Economists believe that individuals act corruptly when the rewards from doing so are larger than the respective costs. Thus, as the first step in combating corruption, the Argentine congress must significantly increase the penalties imposed in corruption cases, making these crimes punishable with lengthy mandatory jail time, with no exceptions for old age, and not subject to probation, parole, suspension, or presidential pardons. Additionally, congress should significantly extend the statute of limitations to initiate enforcement actions against persons charged with corruption.

Likewise, the Argentine congress should pass an asset recovery law that will allow the government to sue individuals and companies in a civil court in order to recover assets that come from corruption activities.

The government should also implement policies that increase the probability of detecting corruption.
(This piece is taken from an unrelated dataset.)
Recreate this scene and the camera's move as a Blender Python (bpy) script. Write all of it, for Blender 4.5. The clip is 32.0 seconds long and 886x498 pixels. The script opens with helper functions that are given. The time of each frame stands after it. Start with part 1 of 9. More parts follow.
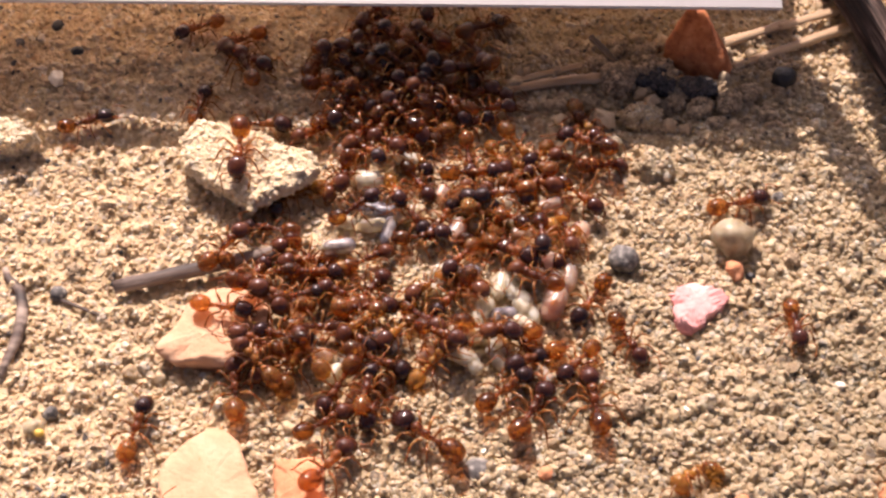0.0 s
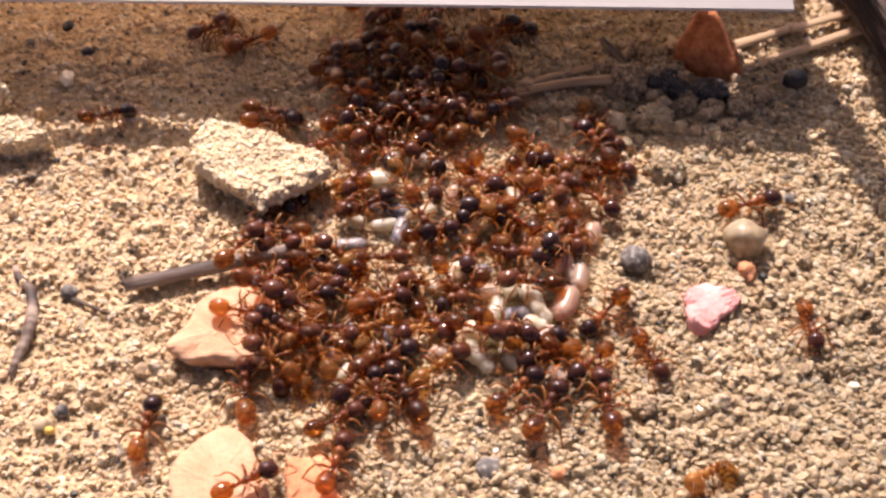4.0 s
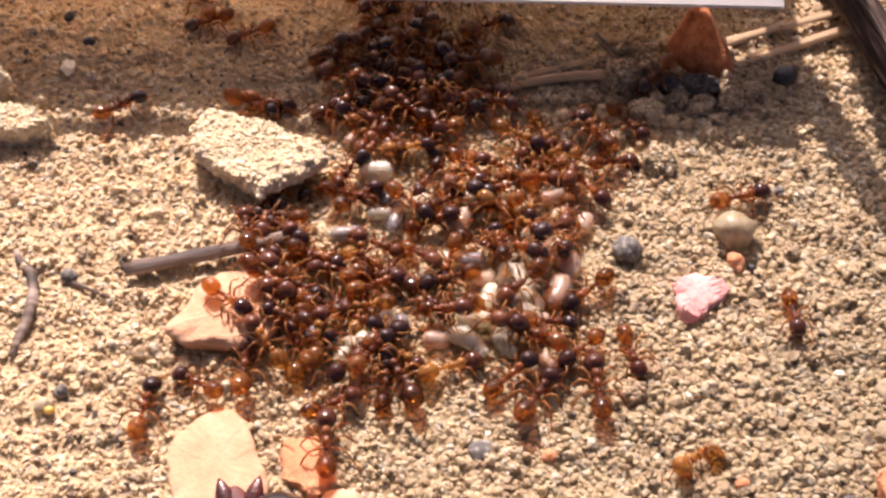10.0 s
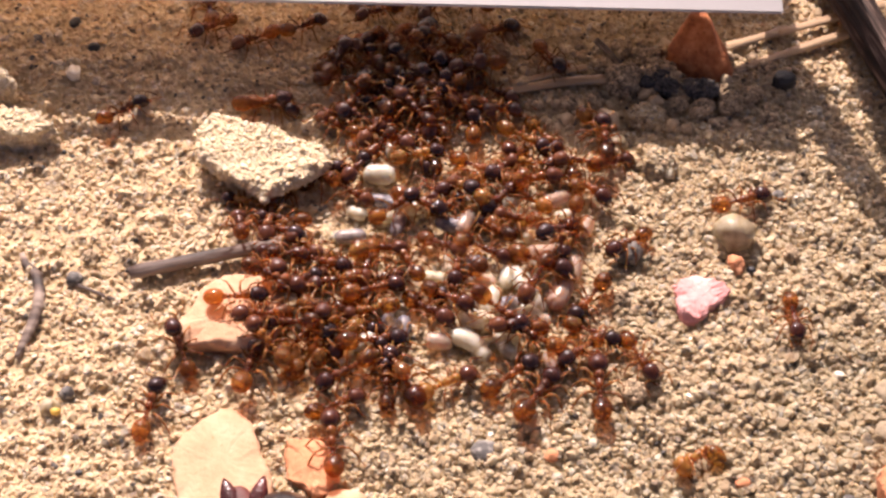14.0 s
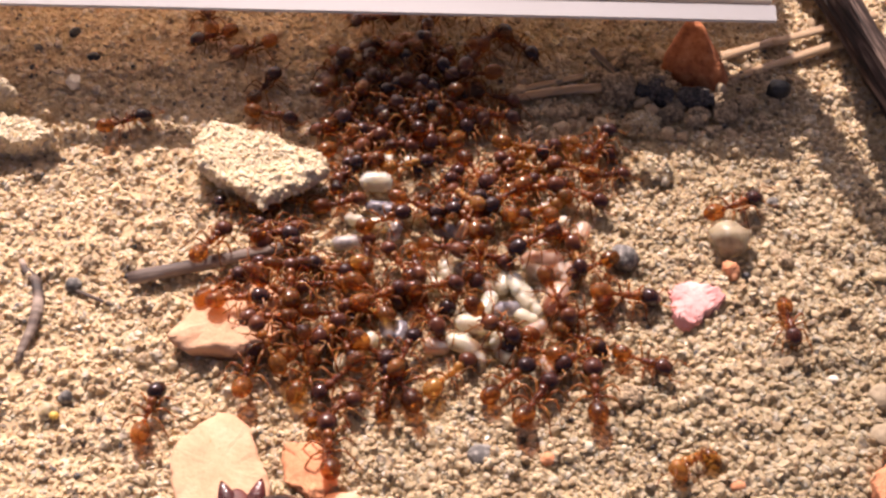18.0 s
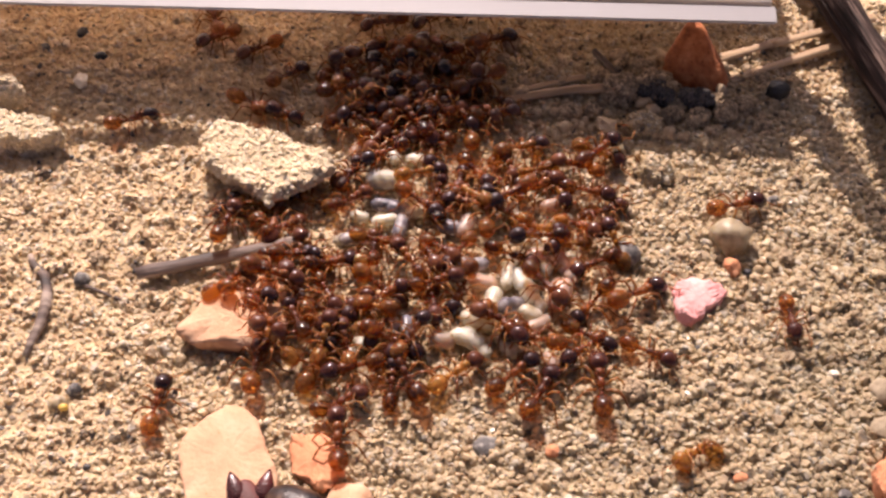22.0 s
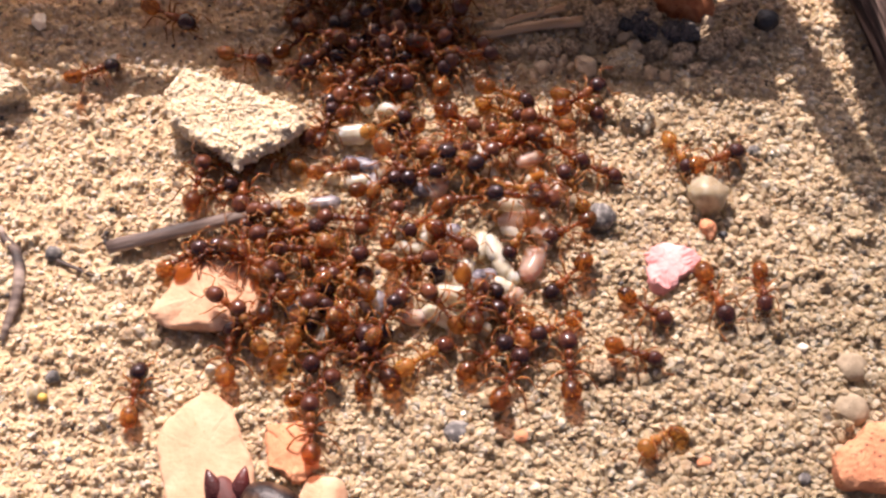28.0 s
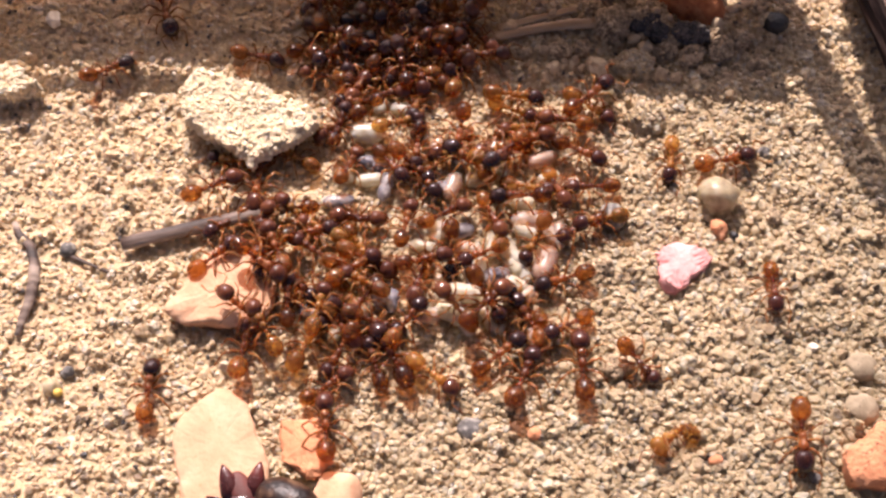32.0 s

One such policy is having monitors elected by voters rather than appointed by the president oversee government officials in charge of handling public funds.

Another policy Argentina needs is a whistleblower program by which the whistleblower is guaranteed a monetary reward, confidentiality, and protection against retaliation for reporting corruption to an independent anti-corruption state agency; however,  the reward should be granted only if the reported party is convicted, and/or his assets from criminal activity are forfeited, and the whistleblower himself is not criminally convicted.

Finally, policies that call for public awareness campaigns and education programs aimed at increasing people’s mindfulness of the illegality and immorality of corruption, and the costs of corruption to society are an important tool in the fight against corruption.

Note: In this interview Eduardo Singerman is expressing his personal opinion and analysis as a long-time Argentina researcher. He is not speaking on behalf of his employer.